## Stated task
Leave the pictures out and retype the lines from the beginning through the line with "both(shock)", both ends included.

## Data extract

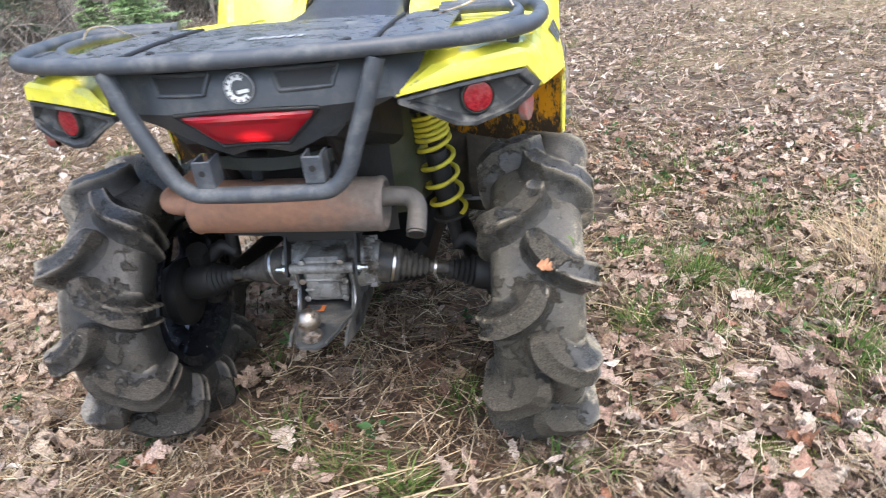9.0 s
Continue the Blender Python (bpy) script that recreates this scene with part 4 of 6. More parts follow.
blocky("under_tail", M_shadeblack, [(-0.16, 0.16, -0.37, 0.845, 0.90), (-0.20, 0.20, -0.28, 0.80, 0.95), (-0.21, 0.21, -0.10, 0.74, 0.95)])
blocky("skid_plate", M_dark, [(-0.15, 0.15, 0.02, 0.33, 0.36), (-0.20, 0.20, 0.12, 0.29, 0.40), (-0.22, 0.22, 0.9, 0.28, 0.42), (-0.18, 0.18, 1.4, 0.32, 0.46)])
bm = bmesh.new()
for x in (-0.12, 0.12):
    tube(bm, [(x, -0.36, 0.86), (x, -0.30, 0.80), (x * 0.9, -0.17, 0.62), (x * 0.6, -0.12, 0.53)], 0.014, 8, 3)
    tube(bm, [(x, -0.30, 0.80), (x * 1.2, 0.0, 0.78), (x * 1.3, 0.3, 0.74)], 0.014, 8, 3)
    tube(bm, [(x * 0.6, -0.12, 0.40), (x * 0.9, 0.1, 0.34)], 0.014, 8, 2)
tube(bm, [(-0.14, -0.19, 0.62), (0.14, -0.19, 0.62)], 0.016, 8, 1)
part("rear_frame", bm, M_dark, quad, "")

# shock absorbers
def shock(s):
    top, low = Vector((s * 0.246, -0.020, 0.810)), Vector((s * 0.284, 0.010, 0.520))
    m = axis_to(low, top)
    ln = (top - low).length
    bm = bmesh.new()
    revolve(bm, [(-0.09, 0.0), (-0.09, 0.016), (0.0, 0.018), (0.005, 0.044), (0.012, 0.044), (0.012, 0.026), (ln * 0.6, 0.026), (ln * 0.6, 0.014), (ln - 0.01, 0.014), (ln - 0.01, 0.042), (ln, 0.042), (ln + 0.01, 0.02), (ln + 0.04, 0.02), (ln + 0.04, 0.0)], 20, m)
    sh = part("shock_absorber", bm, M_dark, quad, "black damper with yellow coil spring", 35)
    turns, pts, a = 0.0, [], 0.0
    steps = 220
    for i in range(steps + 1):
        t = i / steps
        pitch = 1.05 + 2.7 * min(max((t - 0.68) / 0.10, 0.0), 1.0)
        a += 2 * math.pi * 6.2 / steps * pitch * 0.87
        pts.append(m @ Vector((0.014 + (ln - 0.03) * t, 0.0395 * math.cos(s * a), 0.0395 * math.sin(s * a))))
    bm = bmesh.new()
    tube(bm, pts, 0.0058, 8, 1)
    part("coil_spring", bm, M_spring, sh, "yellow coil spring", 60)


both(shock)

# final drive, axles and arms
bm = bmesh.new()
box(bm, (0.098, 0.15, 0.115), Matrix.Translation((0.0, -0.10, 0.450)), 0.018, 3)
for z in (0.425, 0.450):
    box(bm, (0.10, 0.012, 0.007), Matrix.Translation((0.0, -0.172, z)), 0.003, 1)
box(bm, (0.05, 0.02, 0.036), Matrix.Translation((0.012, -0.178, 0.430)), 0.006, 2)
tube(bm, [(-0.074, -0.176, 0.482), (0.074, -0.176, 0.482)], 0.0125, 14, 1)
revolve(bm, [(-0.118, 0.0), (-0.118, 0.046), (-0.108, 0.050), (-0.095, 0.050), (-0.085, 0.062), (-0.05, 0.066), (0.05, 0.066), (0.085, 0.062), (0.095, 0.050), (0.108, 0.050), (0.118, 0.046), (0.118, 0.0)], 28, Matrix.Translation((0, -0.075, 0.445)))
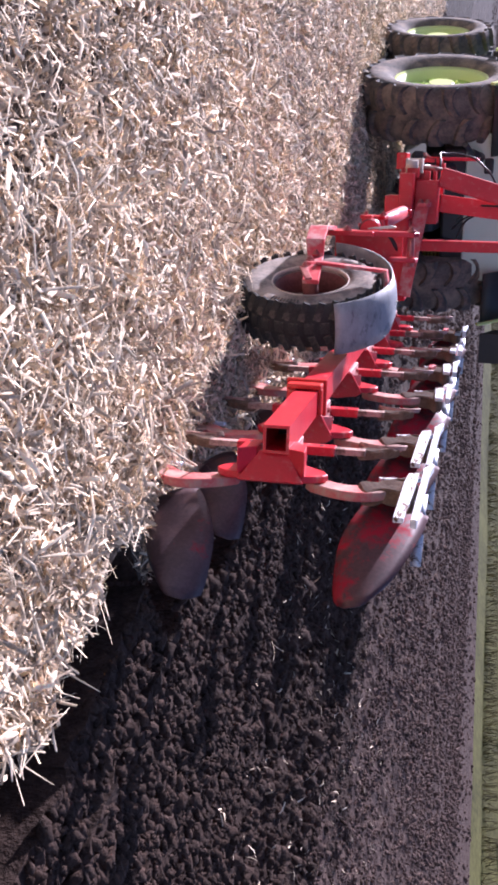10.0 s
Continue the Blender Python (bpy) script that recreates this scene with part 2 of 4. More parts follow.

## Solution to this task
9.0 s
Continue the Blender Python (bpy) script that recreates this scene with part 4 of 6. More parts follow.
blocky("under_tail", M_shadeblack, [(-0.16, 0.16, -0.37, 0.845, 0.90), (-0.20, 0.20, -0.28, 0.80, 0.95), (-0.21, 0.21, -0.10, 0.74, 0.95)])
blocky("skid_plate", M_dark, [(-0.15, 0.15, 0.02, 0.33, 0.36), (-0.20, 0.20, 0.12, 0.29, 0.40), (-0.22, 0.22, 0.9, 0.28, 0.42), (-0.18, 0.18, 1.4, 0.32, 0.46)])
bm = bmesh.new()
for x in (-0.12, 0.12):
    tube(bm, [(x, -0.36, 0.86), (x, -0.30, 0.80), (x * 0.9, -0.17, 0.62), (x * 0.6, -0.12, 0.53)], 0.014, 8, 3)
    tube(bm, [(x, -0.30, 0.80), (x * 1.2, 0.0, 0.78), (x * 1.3, 0.3, 0.74)], 0.014, 8, 3)
    tube(bm, [(x * 0.6, -0.12, 0.40), (x * 0.9, 0.1, 0.34)], 0.014, 8, 2)
tube(bm, [(-0.14, -0.19, 0.62), (0.14, -0.19, 0.62)], 0.016, 8, 1)
part("rear_frame", bm, M_dark, quad, "")

# shock absorbers
def shock(s):
    top, low = Vector((s * 0.246, -0.020, 0.810)), Vector((s * 0.284, 0.010, 0.520))
    m = axis_to(low, top)
    ln = (top - low).length
    bm = bmesh.new()
    revolve(bm, [(-0.09, 0.0), (-0.09, 0.016), (0.0, 0.018), (0.005, 0.044), (0.012, 0.044), (0.012, 0.026), (ln * 0.6, 0.026), (ln * 0.6, 0.014), (ln - 0.01, 0.014), (ln - 0.01, 0.042), (ln, 0.042), (ln + 0.01, 0.02), (ln + 0.04, 0.02), (ln + 0.04, 0.0)], 20, m)
    sh = part("shock_absorber", bm, M_dark, quad, "black damper with yellow coil spring", 35)
    turns, pts, a = 0.0, [], 0.0
    steps = 220
    for i in range(steps + 1):
        t = i / steps
        pitch = 1.05 + 2.7 * min(max((t - 0.68) / 0.10, 0.0), 1.0)
        a += 2 * math.pi * 6.2 / steps * pitch * 0.87
        pts.append(m @ Vector((0.014 + (ln - 0.03) * t, 0.0395 * math.cos(s * a), 0.0395 * math.sin(s * a))))
    bm = bmesh.new()
    tube(bm, pts, 0.0058, 8, 1)
    part("coil_spring", bm, M_spring, sh, "yellow coil spring", 60)


both(shock)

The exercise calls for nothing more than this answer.